# [Given information]
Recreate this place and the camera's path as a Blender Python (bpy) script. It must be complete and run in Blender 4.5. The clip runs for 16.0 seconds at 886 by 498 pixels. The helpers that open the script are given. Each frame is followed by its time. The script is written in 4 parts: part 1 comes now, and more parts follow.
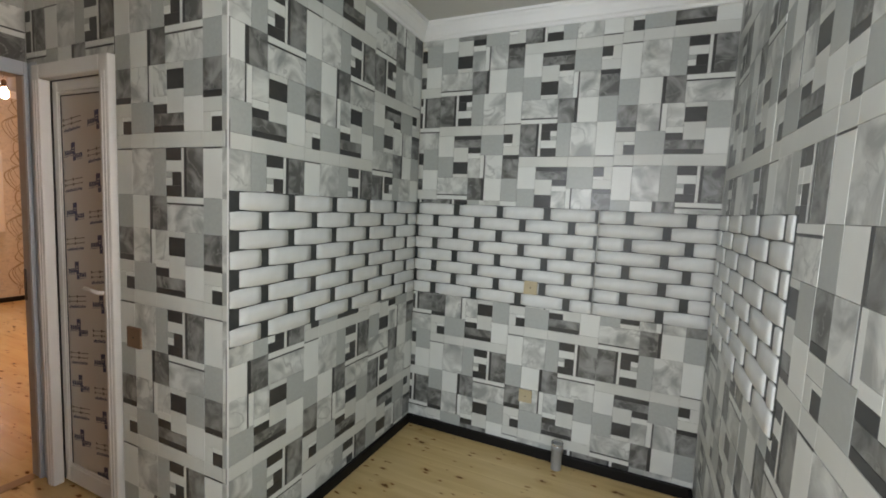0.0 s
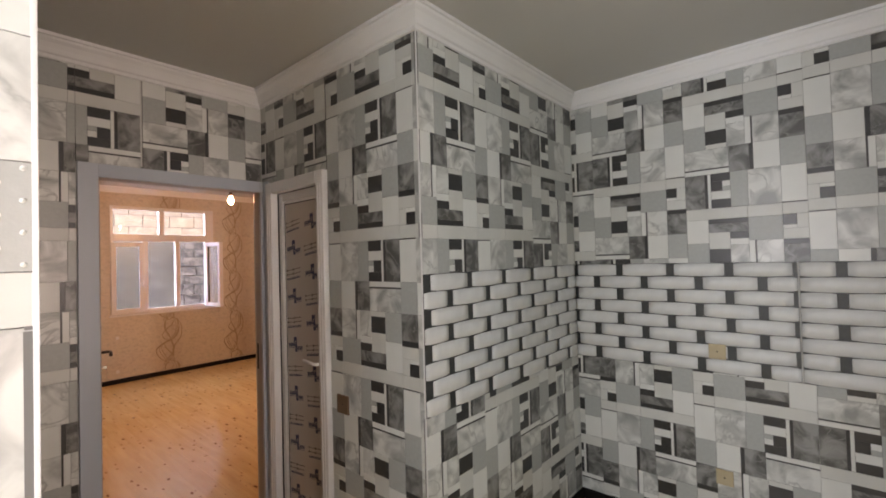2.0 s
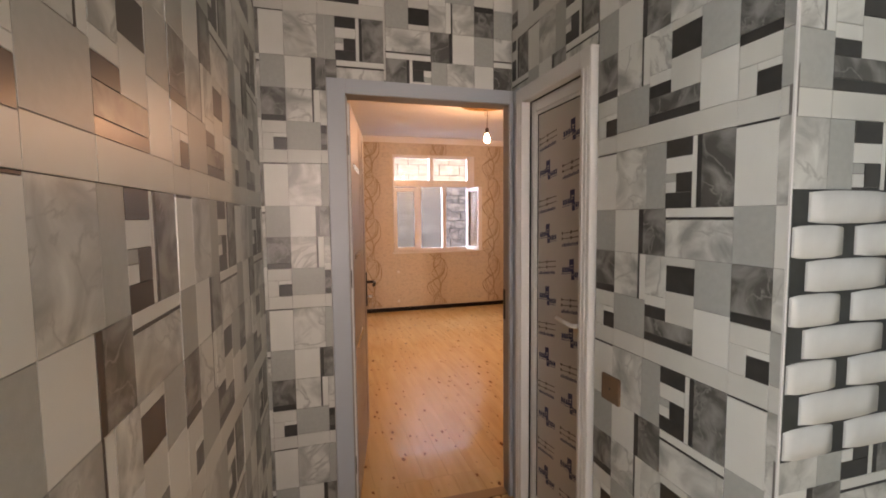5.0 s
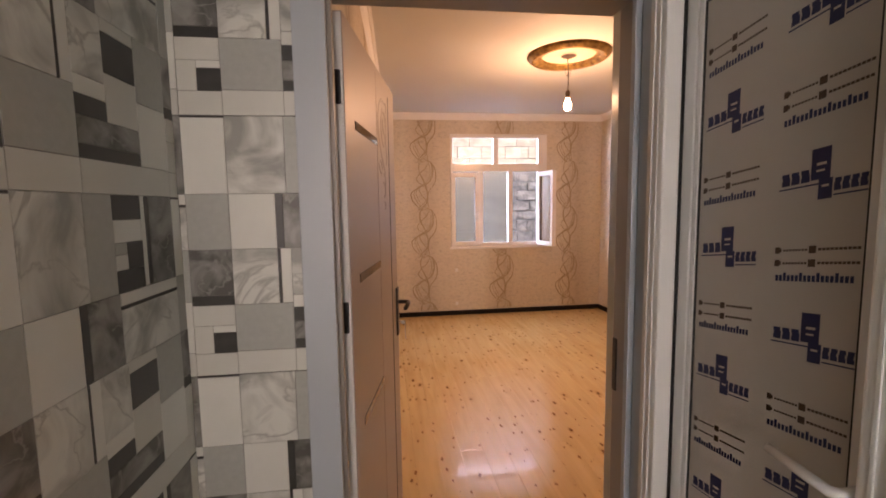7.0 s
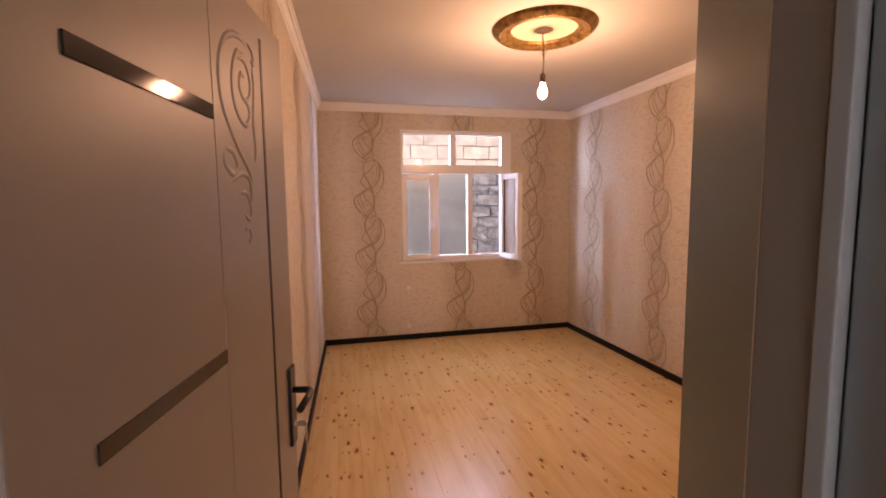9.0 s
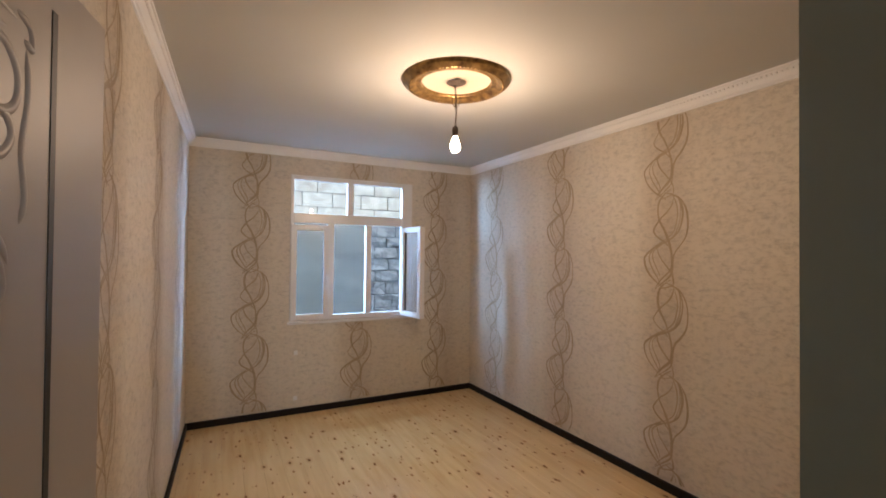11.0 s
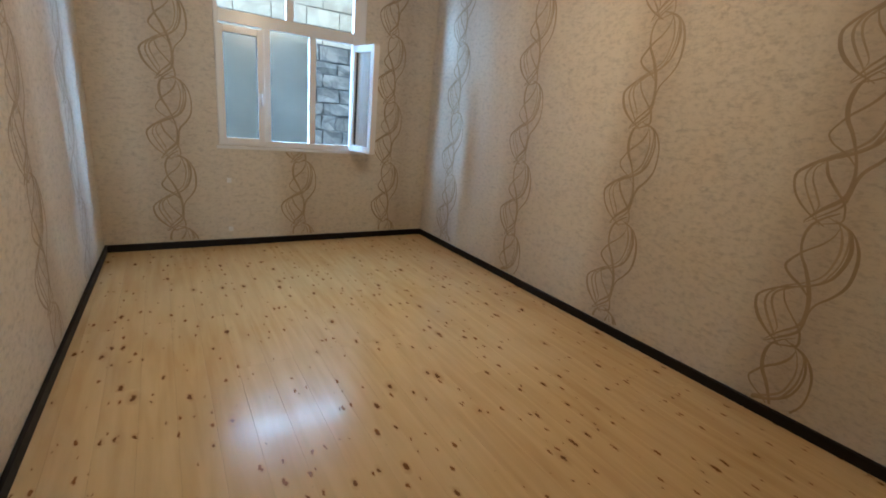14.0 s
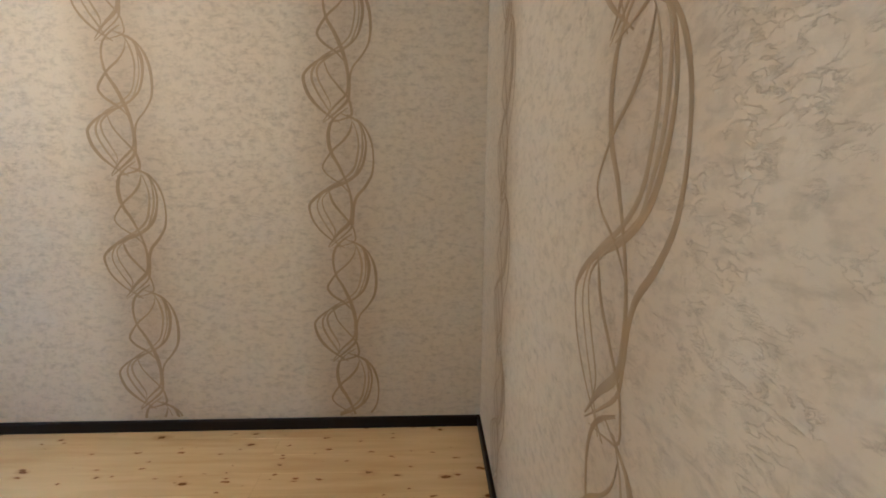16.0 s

# [Goal]
Reproduce each line word for word and drop the pictures.

# [Task result]
Recreate this place and the camera's path as a Blender Python (bpy) script. It must be complete and run in Blender 4.5. The clip runs for 16.0 seconds at 886 by 498 pixels. The helpers that open the script are given. Each frame is followed by its time. The script is written in 4 parts: part 1 comes now, and more parts follow.
0.0 s
2.0 s
5.0 s
7.0 s
9.0 s
11.0 s
14.0 s
16.0 s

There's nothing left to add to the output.